The teenager involved in an attack on a Flaxmere man has denied seeing the 14-year-old defendant carry out the stabbing.
The witness told the High Court in Napier that she saw the accused with a knife up his sleeve, but she did not see him stab the man.
The Crown says 14-year-old Haami Hanara fatally stabbed Kelly Donner, 40, over an argument about a torch.
Earlier today a 16-year-old witness told the court that she saw Mr Hanara holding a bloody knife shortly after the attack, and he told her that he had stabbed Mr Donner.
Defence lawyer Eric Forster questioned whether she saw the defendant pass anything to another member of the group that night.
He also asked if it was possible that someone else had stabbed Mr Donner, to which she replied 'No'.
Mr Hanara has pleaded guilty to one charge of burglary and pleaded not guilty to a charge of murder. He was in a a group of five teenagers who were planning to rob the bottle store attached to the Flax Bar and Eatery that night.
"We were going to rob the bottle store and go get drunk," one of the teenagers charged with assaulting Mr Donner that night told the court.
Speaking via videolink from a youth justice facility the 16-year-old said they tried to break into the bottle store first but were unsuccessful so broke into a caged area behind the Flax Bar and Eatery to search for something to break into the bottle store.
They encountered Mr Donner in the caged area collecting cigarette butts. They exchanged greetings and then Mr Hanara asked to borrow Mr Donner's torch, she said.
"Haami used it to look for stuff. Kelly was helping us," she said
After a couple of minutes Kelly asked for his torch back, and Mr Hanara refused, she said.
"He was angry. He said give me my torch back... angry as... and then Haami said Nah... and he got aggressive.
"We all started grabbing bottles," she said.
The fight escalated and they all left the caged area, but continued throwing bottles and bricks at Mr Donner outside the yard.
"He came out of the gap that we came through and he started coming at us," she said.
"I hit him. With bottles."
A bike was thrown at Mr Donner and then more bricks and bottles, she said.

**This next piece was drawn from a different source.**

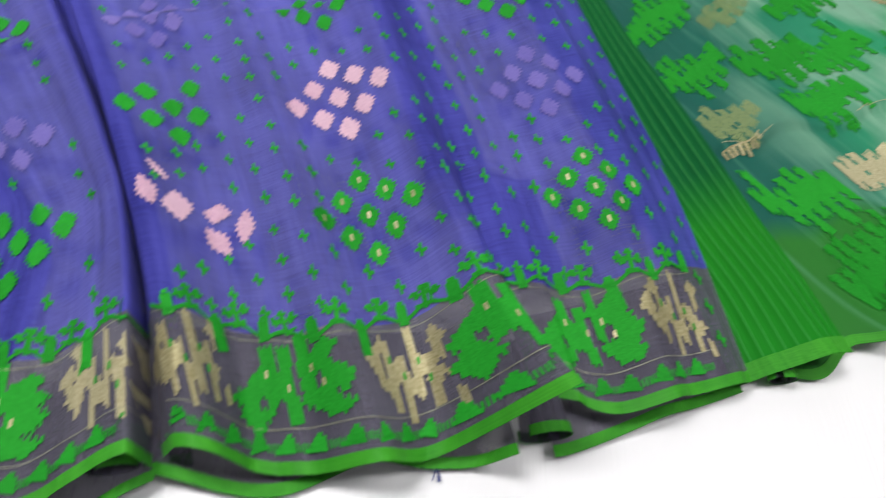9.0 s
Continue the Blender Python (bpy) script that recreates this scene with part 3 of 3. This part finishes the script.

"And then he was on the ground and then we all started hitting him."
She said she saw Mr Hanara hitting Mr Donner four or five times.
"I thought he was punching him."
Mr Donner was just lying there on this back, she said.
She told Crown prosecutor Steve Manning that it was only after the attack that she saw for the first time that Mr Hanara was holding a knife.
"There was blood on it," she said.
"He said: 'I stabbed him, run'."
She said Mr Hanara then put the knife in his pocket and they all ran away.
Under cross-examination by Mr Forster, the witness said Mr Donner was picking on Mr Hanara because he had borrowed the torch and was also the "littlest one" of the group.
"Because Haami asked him for the torch. He was the first one to talk to him, and then he asked Haami for it back, and that is how it all started. It's like he just wanted to pick on Haami not the rest of us," she said.
After the attack, they all saw Mr Donner lying on the ground not moving but no-one went to help him, she said.